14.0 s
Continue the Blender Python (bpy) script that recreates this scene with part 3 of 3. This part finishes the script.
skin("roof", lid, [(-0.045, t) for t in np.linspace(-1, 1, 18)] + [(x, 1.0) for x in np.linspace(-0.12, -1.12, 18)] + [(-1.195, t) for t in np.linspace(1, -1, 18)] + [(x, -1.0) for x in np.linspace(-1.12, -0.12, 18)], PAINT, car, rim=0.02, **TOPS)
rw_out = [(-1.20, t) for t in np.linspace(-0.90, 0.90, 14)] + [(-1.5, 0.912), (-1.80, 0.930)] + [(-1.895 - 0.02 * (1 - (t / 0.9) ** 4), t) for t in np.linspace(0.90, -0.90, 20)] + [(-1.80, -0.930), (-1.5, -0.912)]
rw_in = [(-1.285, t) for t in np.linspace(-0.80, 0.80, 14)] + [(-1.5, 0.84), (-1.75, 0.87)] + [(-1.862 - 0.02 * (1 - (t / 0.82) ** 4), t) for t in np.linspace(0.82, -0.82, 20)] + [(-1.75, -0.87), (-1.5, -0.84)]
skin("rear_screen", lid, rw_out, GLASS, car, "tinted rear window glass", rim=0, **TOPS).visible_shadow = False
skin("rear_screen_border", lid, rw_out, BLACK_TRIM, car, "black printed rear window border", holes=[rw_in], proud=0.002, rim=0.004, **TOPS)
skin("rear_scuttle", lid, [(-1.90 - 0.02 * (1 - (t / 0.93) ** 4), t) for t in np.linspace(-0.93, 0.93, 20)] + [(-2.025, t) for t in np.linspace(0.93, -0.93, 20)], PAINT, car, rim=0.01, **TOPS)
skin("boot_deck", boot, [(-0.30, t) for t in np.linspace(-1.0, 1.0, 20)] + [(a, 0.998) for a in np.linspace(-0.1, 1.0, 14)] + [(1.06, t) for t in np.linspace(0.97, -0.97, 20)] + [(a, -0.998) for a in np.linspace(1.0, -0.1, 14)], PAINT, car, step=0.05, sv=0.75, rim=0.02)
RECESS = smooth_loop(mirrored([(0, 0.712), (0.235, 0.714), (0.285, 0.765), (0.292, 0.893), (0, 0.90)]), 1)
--
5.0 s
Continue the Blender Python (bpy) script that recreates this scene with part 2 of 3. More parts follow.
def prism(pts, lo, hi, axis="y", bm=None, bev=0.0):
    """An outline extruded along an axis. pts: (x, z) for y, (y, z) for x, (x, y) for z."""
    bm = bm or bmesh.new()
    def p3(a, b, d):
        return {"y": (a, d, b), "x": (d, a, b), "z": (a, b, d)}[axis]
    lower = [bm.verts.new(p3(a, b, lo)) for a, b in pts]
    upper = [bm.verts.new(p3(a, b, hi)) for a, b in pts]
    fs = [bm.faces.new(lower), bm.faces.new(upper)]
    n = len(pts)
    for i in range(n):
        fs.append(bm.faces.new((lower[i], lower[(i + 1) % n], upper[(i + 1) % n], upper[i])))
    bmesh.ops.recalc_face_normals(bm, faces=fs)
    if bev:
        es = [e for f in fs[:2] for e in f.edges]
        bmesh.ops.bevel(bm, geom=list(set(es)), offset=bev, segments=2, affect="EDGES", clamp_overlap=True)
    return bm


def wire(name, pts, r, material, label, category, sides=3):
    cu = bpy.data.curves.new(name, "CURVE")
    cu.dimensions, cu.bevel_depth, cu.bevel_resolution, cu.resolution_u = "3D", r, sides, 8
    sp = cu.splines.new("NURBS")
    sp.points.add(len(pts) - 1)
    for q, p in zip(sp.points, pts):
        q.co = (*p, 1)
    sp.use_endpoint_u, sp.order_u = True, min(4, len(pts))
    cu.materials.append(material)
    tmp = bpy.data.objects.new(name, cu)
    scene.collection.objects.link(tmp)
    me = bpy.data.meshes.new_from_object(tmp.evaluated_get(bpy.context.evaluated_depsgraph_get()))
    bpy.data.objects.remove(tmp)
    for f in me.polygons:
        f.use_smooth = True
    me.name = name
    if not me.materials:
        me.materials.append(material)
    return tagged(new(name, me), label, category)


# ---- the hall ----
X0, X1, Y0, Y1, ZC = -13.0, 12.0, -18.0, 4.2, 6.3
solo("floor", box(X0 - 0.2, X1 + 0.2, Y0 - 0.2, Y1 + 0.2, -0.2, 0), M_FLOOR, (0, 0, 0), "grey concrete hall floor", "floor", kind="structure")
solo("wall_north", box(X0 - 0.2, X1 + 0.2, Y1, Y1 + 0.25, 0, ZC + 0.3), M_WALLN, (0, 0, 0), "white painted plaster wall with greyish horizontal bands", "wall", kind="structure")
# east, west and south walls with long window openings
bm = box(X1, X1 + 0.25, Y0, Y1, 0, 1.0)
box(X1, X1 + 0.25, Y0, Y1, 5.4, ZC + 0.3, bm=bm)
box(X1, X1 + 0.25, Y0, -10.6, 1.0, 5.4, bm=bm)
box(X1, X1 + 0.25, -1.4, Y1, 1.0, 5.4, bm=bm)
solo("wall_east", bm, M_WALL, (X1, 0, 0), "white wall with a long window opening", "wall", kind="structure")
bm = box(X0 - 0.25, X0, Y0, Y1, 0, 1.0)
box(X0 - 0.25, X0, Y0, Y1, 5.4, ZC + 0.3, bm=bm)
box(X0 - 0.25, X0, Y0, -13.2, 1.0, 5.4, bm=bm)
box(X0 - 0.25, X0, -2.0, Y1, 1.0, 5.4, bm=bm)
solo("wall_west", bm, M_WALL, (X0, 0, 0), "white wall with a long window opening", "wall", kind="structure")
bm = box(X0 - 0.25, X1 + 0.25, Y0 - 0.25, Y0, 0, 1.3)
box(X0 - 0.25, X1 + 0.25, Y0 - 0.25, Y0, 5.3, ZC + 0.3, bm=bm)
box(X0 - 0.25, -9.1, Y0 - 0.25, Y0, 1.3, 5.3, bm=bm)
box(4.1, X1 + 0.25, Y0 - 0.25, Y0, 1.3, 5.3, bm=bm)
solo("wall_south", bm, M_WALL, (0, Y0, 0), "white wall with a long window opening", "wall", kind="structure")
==
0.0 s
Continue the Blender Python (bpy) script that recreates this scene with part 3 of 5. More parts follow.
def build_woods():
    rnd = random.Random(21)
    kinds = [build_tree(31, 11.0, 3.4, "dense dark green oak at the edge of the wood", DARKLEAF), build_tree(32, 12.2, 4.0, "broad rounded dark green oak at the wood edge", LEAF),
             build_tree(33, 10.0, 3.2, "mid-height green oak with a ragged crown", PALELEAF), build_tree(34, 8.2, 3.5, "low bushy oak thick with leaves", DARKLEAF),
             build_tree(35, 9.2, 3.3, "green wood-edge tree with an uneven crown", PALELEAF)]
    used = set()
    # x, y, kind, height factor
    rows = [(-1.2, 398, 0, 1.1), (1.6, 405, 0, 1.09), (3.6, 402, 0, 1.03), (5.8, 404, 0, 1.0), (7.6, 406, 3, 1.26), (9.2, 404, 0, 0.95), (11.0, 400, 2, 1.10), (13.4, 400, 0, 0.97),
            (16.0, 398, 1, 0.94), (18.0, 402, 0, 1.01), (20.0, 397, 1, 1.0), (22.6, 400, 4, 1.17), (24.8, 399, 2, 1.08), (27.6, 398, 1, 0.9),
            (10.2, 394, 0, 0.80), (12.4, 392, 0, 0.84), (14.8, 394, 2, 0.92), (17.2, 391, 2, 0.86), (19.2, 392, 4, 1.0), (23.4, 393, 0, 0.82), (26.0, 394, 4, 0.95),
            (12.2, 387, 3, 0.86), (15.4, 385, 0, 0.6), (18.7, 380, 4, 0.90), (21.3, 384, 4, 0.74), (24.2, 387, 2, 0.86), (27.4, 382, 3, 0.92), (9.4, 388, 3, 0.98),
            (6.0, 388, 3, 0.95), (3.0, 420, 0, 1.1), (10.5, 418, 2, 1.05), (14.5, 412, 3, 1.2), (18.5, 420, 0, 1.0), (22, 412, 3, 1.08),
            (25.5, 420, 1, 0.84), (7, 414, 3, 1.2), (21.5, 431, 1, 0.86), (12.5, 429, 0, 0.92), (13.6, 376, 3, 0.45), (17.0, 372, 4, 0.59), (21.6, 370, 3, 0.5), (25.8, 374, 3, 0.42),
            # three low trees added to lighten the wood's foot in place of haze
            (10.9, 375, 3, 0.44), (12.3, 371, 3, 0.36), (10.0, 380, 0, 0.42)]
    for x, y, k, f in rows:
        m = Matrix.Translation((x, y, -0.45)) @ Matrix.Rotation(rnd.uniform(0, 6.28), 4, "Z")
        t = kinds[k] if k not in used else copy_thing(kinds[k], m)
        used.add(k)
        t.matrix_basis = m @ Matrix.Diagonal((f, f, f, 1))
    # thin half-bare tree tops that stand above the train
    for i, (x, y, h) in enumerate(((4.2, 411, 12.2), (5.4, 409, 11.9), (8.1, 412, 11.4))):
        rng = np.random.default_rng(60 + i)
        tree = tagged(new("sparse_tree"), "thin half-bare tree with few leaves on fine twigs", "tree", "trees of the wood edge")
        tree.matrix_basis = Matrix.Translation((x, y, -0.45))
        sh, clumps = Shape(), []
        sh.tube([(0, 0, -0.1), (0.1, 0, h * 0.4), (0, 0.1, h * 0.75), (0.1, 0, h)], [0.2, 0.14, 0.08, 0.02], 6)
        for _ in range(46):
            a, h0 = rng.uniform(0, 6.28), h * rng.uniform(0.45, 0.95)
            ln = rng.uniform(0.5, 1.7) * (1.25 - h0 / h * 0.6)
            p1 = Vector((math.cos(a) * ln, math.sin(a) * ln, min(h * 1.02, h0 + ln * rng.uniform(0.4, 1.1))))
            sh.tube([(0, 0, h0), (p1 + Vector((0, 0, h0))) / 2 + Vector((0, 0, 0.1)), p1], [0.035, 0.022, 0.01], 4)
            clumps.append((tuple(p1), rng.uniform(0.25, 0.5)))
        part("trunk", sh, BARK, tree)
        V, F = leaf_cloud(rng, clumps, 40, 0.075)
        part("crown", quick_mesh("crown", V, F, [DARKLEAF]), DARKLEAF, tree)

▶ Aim
Write down exactly the span of lines above from the one containing "finishes the script." to the one containing "(0, 0.90)]), 1)", both ends included.

▶ Written reply
Continue the Blender Python (bpy) script that recreates this scene with part 3 of 3. This part finishes the script.
skin("roof", lid, [(-0.045, t) for t in np.linspace(-1, 1, 18)] + [(x, 1.0) for x in np.linspace(-0.12, -1.12, 18)] + [(-1.195, t) for t in np.linspace(1, -1, 18)] + [(x, -1.0) for x in np.linspace(-1.12, -0.12, 18)], PAINT, car, rim=0.02, **TOPS)
rw_out = [(-1.20, t) for t in np.linspace(-0.90, 0.90, 14)] + [(-1.5, 0.912), (-1.80, 0.930)] + [(-1.895 - 0.02 * (1 - (t / 0.9) ** 4), t) for t in np.linspace(0.90, -0.90, 20)] + [(-1.80, -0.930), (-1.5, -0.912)]
rw_in = [(-1.285, t) for t in np.linspace(-0.80, 0.80, 14)] + [(-1.5, 0.84), (-1.75, 0.87)] + [(-1.862 - 0.02 * (1 - (t / 0.82) ** 4), t) for t in np.linspace(0.82, -0.82, 20)] + [(-1.75, -0.87), (-1.5, -0.84)]
skin("rear_screen", lid, rw_out, GLASS, car, "tinted rear window glass", rim=0, **TOPS).visible_shadow = False
skin("rear_screen_border", lid, rw_out, BLACK_TRIM, car, "black printed rear window border", holes=[rw_in], proud=0.002, rim=0.004, **TOPS)
skin("rear_scuttle", lid, [(-1.90 - 0.02 * (1 - (t / 0.93) ** 4), t) for t in np.linspace(-0.93, 0.93, 20)] + [(-2.025, t) for t in np.linspace(0.93, -0.93, 20)], PAINT, car, rim=0.01, **TOPS)
skin("boot_deck", boot, [(-0.30, t) for t in np.linspace(-1.0, 1.0, 20)] + [(a, 0.998) for a in np.linspace(-0.1, 1.0, 14)] + [(1.06, t) for t in np.linspace(0.97, -0.97, 20)] + [(a, -0.998) for a in np.linspace(1.0, -0.1, 14)], PAINT, car, step=0.05, sv=0.75, rim=0.02)
RECESS = smooth_loop(mirrored([(0, 0.712), (0.235, 0.714), (0.285, 0.765), (0.292, 0.893), (0, 0.90)]), 1)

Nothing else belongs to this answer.